— begin Data shown —

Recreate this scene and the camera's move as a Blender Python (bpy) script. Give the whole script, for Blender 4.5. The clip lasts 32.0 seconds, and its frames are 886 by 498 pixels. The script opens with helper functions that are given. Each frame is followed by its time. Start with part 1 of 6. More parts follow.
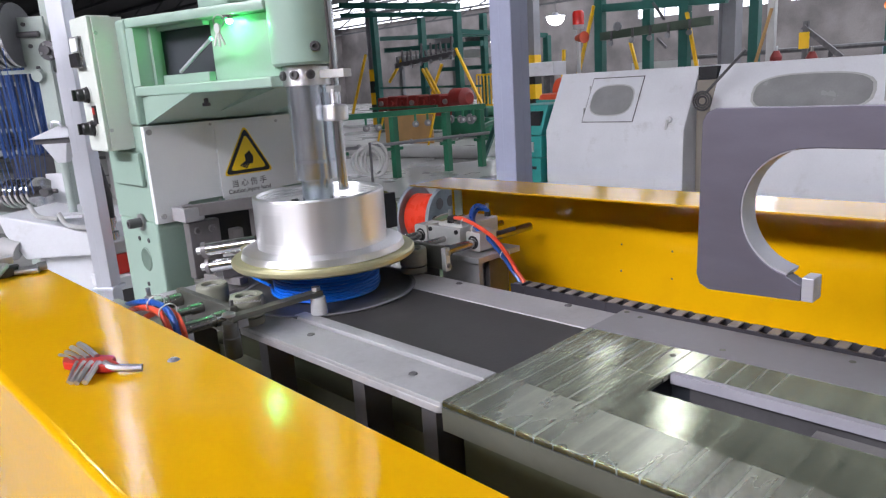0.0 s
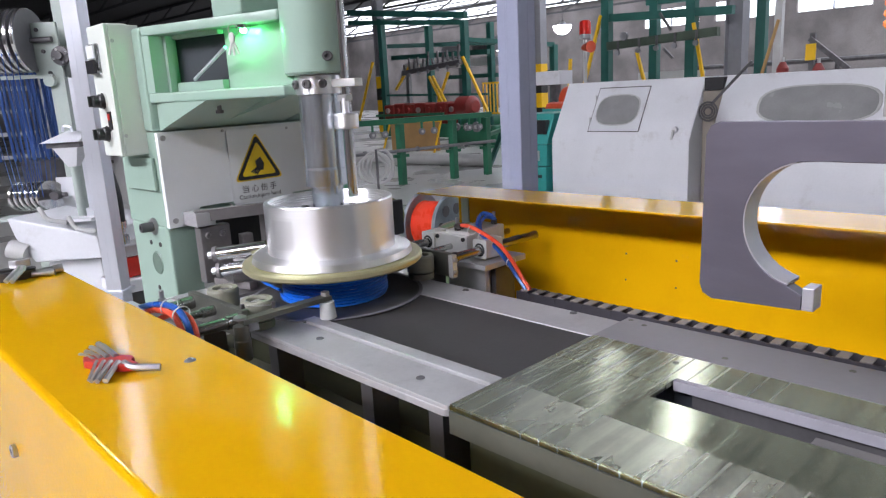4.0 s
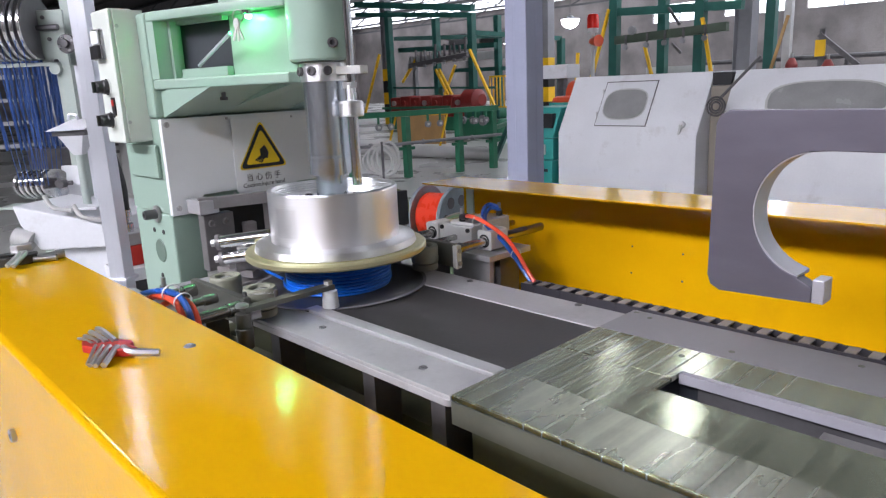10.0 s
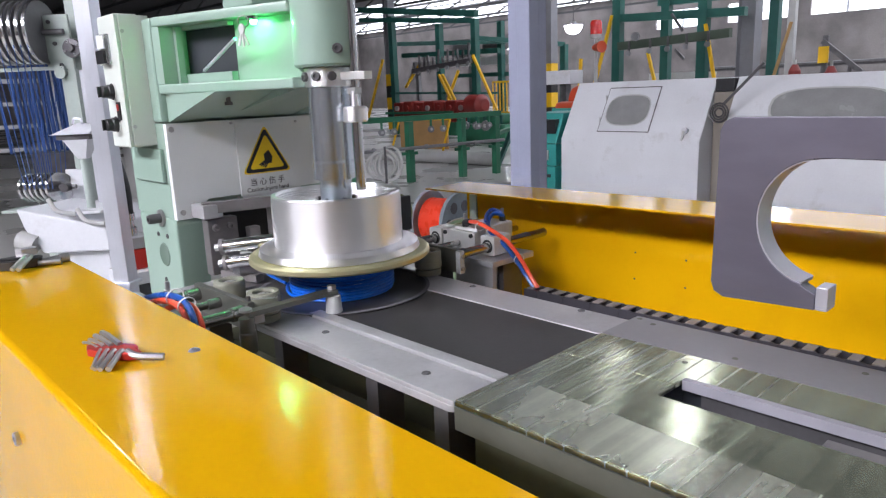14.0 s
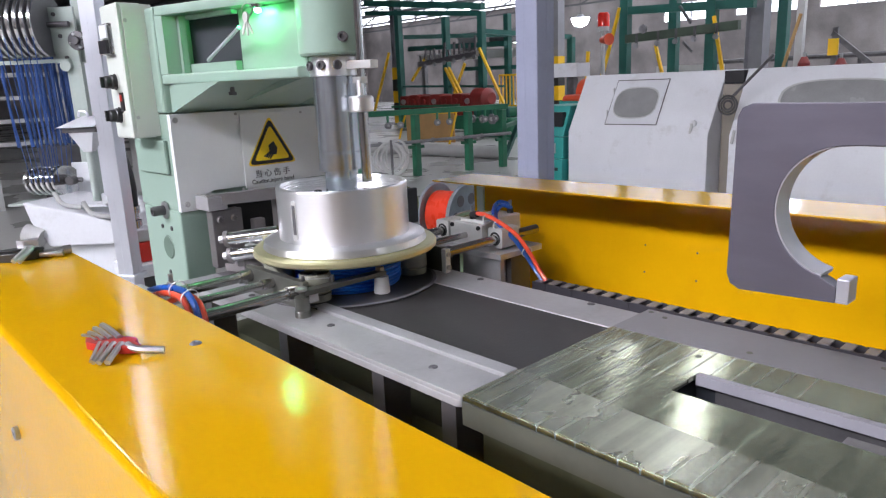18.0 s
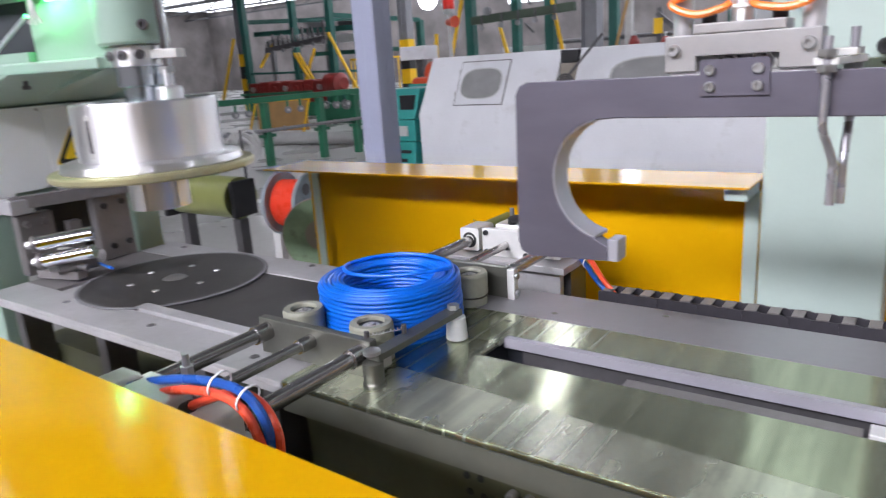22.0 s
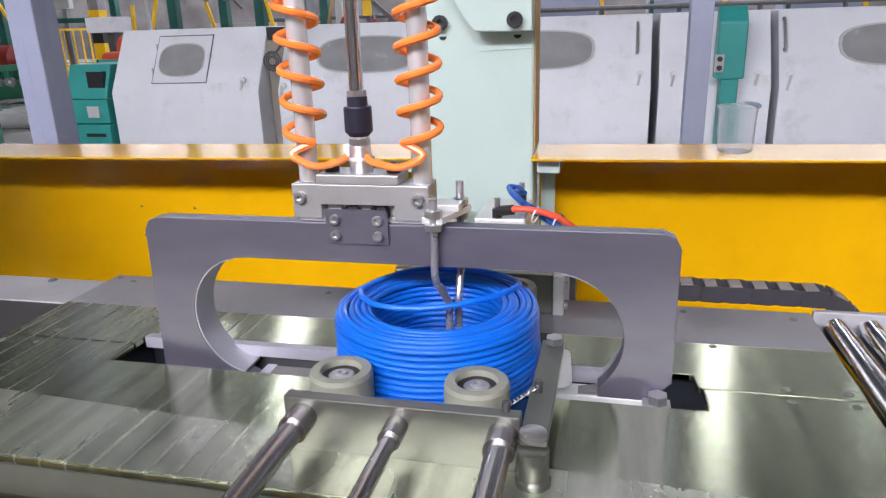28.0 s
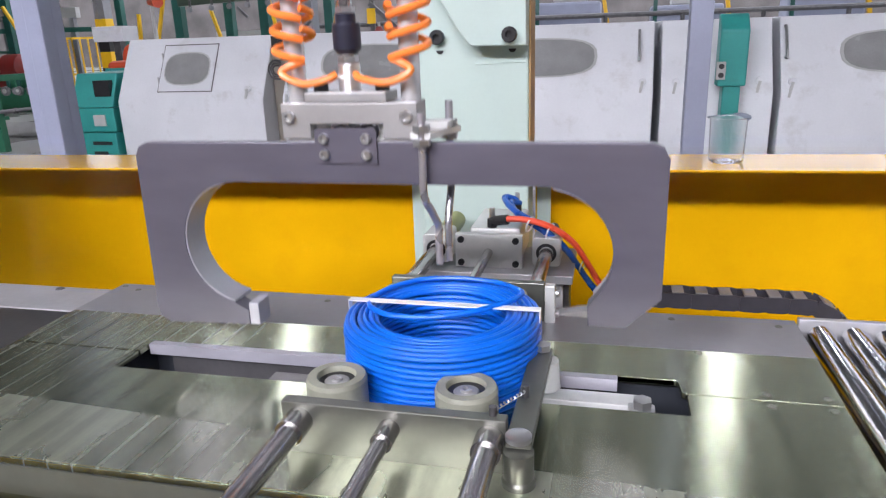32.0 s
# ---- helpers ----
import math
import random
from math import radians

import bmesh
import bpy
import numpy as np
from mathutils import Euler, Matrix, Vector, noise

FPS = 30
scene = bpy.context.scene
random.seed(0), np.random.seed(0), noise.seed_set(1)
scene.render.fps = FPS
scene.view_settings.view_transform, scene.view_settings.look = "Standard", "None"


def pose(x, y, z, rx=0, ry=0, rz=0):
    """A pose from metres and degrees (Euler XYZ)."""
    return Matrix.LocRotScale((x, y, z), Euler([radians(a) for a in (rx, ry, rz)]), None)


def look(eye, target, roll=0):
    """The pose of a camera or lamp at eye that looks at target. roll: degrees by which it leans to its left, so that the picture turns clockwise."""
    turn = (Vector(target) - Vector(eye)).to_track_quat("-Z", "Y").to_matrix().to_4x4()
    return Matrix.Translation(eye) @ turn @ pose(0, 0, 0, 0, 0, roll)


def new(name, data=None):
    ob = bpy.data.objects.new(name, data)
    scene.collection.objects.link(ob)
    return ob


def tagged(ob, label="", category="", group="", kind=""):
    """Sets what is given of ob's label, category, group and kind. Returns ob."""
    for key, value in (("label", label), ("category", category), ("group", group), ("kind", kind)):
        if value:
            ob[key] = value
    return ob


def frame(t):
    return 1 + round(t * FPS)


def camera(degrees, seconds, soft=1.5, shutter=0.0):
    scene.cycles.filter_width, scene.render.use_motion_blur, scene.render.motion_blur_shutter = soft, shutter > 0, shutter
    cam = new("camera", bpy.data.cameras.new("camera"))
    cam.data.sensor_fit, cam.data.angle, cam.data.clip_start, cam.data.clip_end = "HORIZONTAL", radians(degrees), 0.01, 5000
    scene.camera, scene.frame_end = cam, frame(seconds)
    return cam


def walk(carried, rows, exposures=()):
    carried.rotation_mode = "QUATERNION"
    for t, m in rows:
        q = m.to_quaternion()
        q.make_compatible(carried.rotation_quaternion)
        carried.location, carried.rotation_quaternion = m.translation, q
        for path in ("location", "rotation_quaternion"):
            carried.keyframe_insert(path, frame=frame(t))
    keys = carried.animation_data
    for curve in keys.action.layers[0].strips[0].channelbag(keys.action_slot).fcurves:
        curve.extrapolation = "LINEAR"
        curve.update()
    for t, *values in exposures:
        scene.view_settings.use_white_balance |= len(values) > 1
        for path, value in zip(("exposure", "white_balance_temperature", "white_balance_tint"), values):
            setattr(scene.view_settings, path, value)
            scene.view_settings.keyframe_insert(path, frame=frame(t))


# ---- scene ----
cam = camera(64.8, 32.0, soft=1.25, shutter=0.4)
PATH = [
    (0, (0.078, -0.653, 1.194), (-1.311, 0.71, 0.731), -3.6),
    (0.5, (0.08, -0.656, 1.196), (-1.307, 0.708, 0.732), -3.6),
    (1, (0.082, -0.66, 1.195), (-1.305, 0.703, 0.73), -3.6),
    (1.5, (0.079, -0.662, 1.198), (-1.304, 0.703, 0.727), -3.3),
    (2, (0.079, -0.659, 1.197), (-1.319, 0.698, 0.745), -3.1),
    (2.5, (0.077, -0.661, 1.192), (-1.321, 0.699, 0.749), -2.5),
    (3, (0.08, -0.662, 1.195), (-1.322, 0.694, 0.753), -2.7),
    (3.5, (0.086, -0.668, 1.198), (-1.315, 0.689, 0.759), -3.0),
    (5.5, (0.089, -0.67, 1.197), (-1.309, 0.687, 0.747), -3.1),
    (6, (0.087, -0.67, 1.193), (-1.317, 0.685, 0.754), -2.9),
    (6.5, (0.084, -0.661, 1.193), (-1.316, 0.693, 0.74), -3.2),
    (7, (0.08, -0.658, 1.191), (-1.313, 0.697, 0.719), -3.0),
    (7.5, (0.078, -0.657, 1.193), (-1.308, 0.704, 0.717), -2.7),
    (8, (0.08, -0.658, 1.194), (-1.311, 0.701, 0.726), -2.6),
    (8.5, (0.078, -0.66, 1.192), (-1.319, 0.697, 0.739), -2.5),
    (9, (0.08, -0.662, 1.19), (-1.319, 0.693, 0.734), -2.5),
    (9.5, (0.081, -0.664, 1.191), (-1.32, 0.686, 0.728), -2.4),
    (10, (0.082, -0.663, 1.19), (-1.326, 0.682, 0.731), -2.5),
    (10.5, (0.079, -0.661, 1.19), (-1.327, 0.687, 0.731), -2.5),
    (11, (0.076, -0.662, 1.189), (-1.327, 0.688, 0.731), -2.3),
    (11.5, (0.077, -0.662, 1.189), (-1.324, 0.69, 0.728), -2.3),
    (12, (0.08, -0.662, 1.189), (-1.319, 0.69, 0.726), -2.5),
    (12.5, (0.08, -0.664, 1.191), (-1.318, 0.688, 0.724), -2.5),
    (13, (0.082, -0.663, 1.19), (-1.319, 0.689, 0.734), -2.5),
    (13.5, (0.079, -0.667, 1.193), (-1.325, 0.683, 0.738), -2.4),
    (14, (0.082, -0.665, 1.191), (-1.333, 0.678, 0.746), -2.3),
    (14.5, (0.078, -0.662, 1.186), (-1.333, 0.683, 0.738), -2.3),
    (16.5, (0.062, -0.654, 1.184), (-1.362, 0.67, 0.715), -2.4),
    (17, (0.063, -0.653, 1.183), (-1.36, 0.672, 0.714), -2.3),
    (17.5, (0.066, -0.653, 1.185), (-1.358, 0.671, 0.717), -2.4),
    (18, (0.068, -0.654, 1.184), (-1.356, 0.672, 0.723), -2.4),
    (18.5, (0.067, -0.657, 1.182), (-1.354, 0.676, 0.726), -2.1),
    (19, (0.068, -0.658, 1.183), (-1.352, 0.674, 0.725), -2.2),
    (19.5, (0.072, -0.657, 1.185), (-1.348, 0.672, 0.717), -2.4),
    (20, (0.075, -0.659, 1.186), (-1.344, 0.67, 0.718), -2.6),
    (20.5, (0.074, -0.66, 1.189), (-1.345, 0.669, 0.72), -2.7),
    (21, (0.078, -0.658, 1.186), (-1.353, 0.661, 0.727), -2.8),
    (21.5, (0.109, -0.67, 1.192), (-1.262, 0.706, 0.719), -3.9),
    (22, (0.13, -0.626, 1.182), (-1.003, 0.937, 0.659), -3.9),
    (22.5, (0.131, -0.586, 1.172), (-0.868, 1.052, 0.608), -3.8),
    (23, (0.159, -0.555, 1.158), (-0.615, 1.19, 0.559), -3.8),
    (23.5, (0.193, -0.541, 1.148), (-0.378, 1.271, 0.523), -3.4),
    (24, (0.196, -0.544, 1.149), (-0.268, 1.289, 0.497), -2.6),
    (24.5, (0.2, -0.542, 1.15), (-0.263, 1.287, 0.487), -2.7),
    (25, (0.2, -0.541, 1.148), (-0.239, 1.3, 0.501), -2.2),
    (25.5, (0.197, -0.54, 1.15), (-0.244, 1.304, 0.512), -2.0),
    (27.5, (0.193, -0.538, 1.154), (-0.258, 1.313, 0.546), -1.6),
    (28, (0.191, -0.538, 1.157), (-0.252, 1.315, 0.548), -1.8),
    (28.5, (0.19, -0.54, 1.154), (-0.255, 1.316, 0.557), -1.5),
    (29, (0.192, -0.539, 1.157), (-0.252, 1.318, 0.561), -1.6),
    (29.5, (0.19, -0.541, 1.155), (-0.262, 1.315, 0.563), -1.3),
    (30, (0.191, -0.541, 1.154), (-0.263, 1.316, 0.566), -1.4),
    (30.5, (0.19, -0.543, 1.154), (-0.26, 1.315, 0.567), -1.3),
    (31, (0.196, -0.543, 1.155), (-0.253, 1.315, 0.567), -1.7),
    (31.5, (0.196, -0.55, 1.157), (-0.24, 1.312, 0.571), -1.5),
    (32, (0.207, -0.556, 1.167), (-0.25, 1.299, 0.576), -2.0),
]
walk(cam, [(t, look(eye, target, roll)) for t, eye, target, roll in PATH], [(0.0, 0.24, 6250, 17), (20.5, 0.26, 6250, 17), (22.0, 0.36, 6250, 17), (22.7, 0.60, 6250, 17), (23.3, 0.58, 6250, 17), (24.2, 0.34, 6250, 17), (25.5, 0.34, 6250, 17), (27.5, 0.42, 6250, 17), (32.0, 0.42, 6250, 17)])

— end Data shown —

- What is needed: Which lines contain the word "values"? Copy each one.

- Answer below:
    for t, *values in exposures:
        scene.view_settings.use_white_balance |= len(values) > 1
        for path, value in zip(("exposure", "white_balance_temperature", "white_balance_tint"), values):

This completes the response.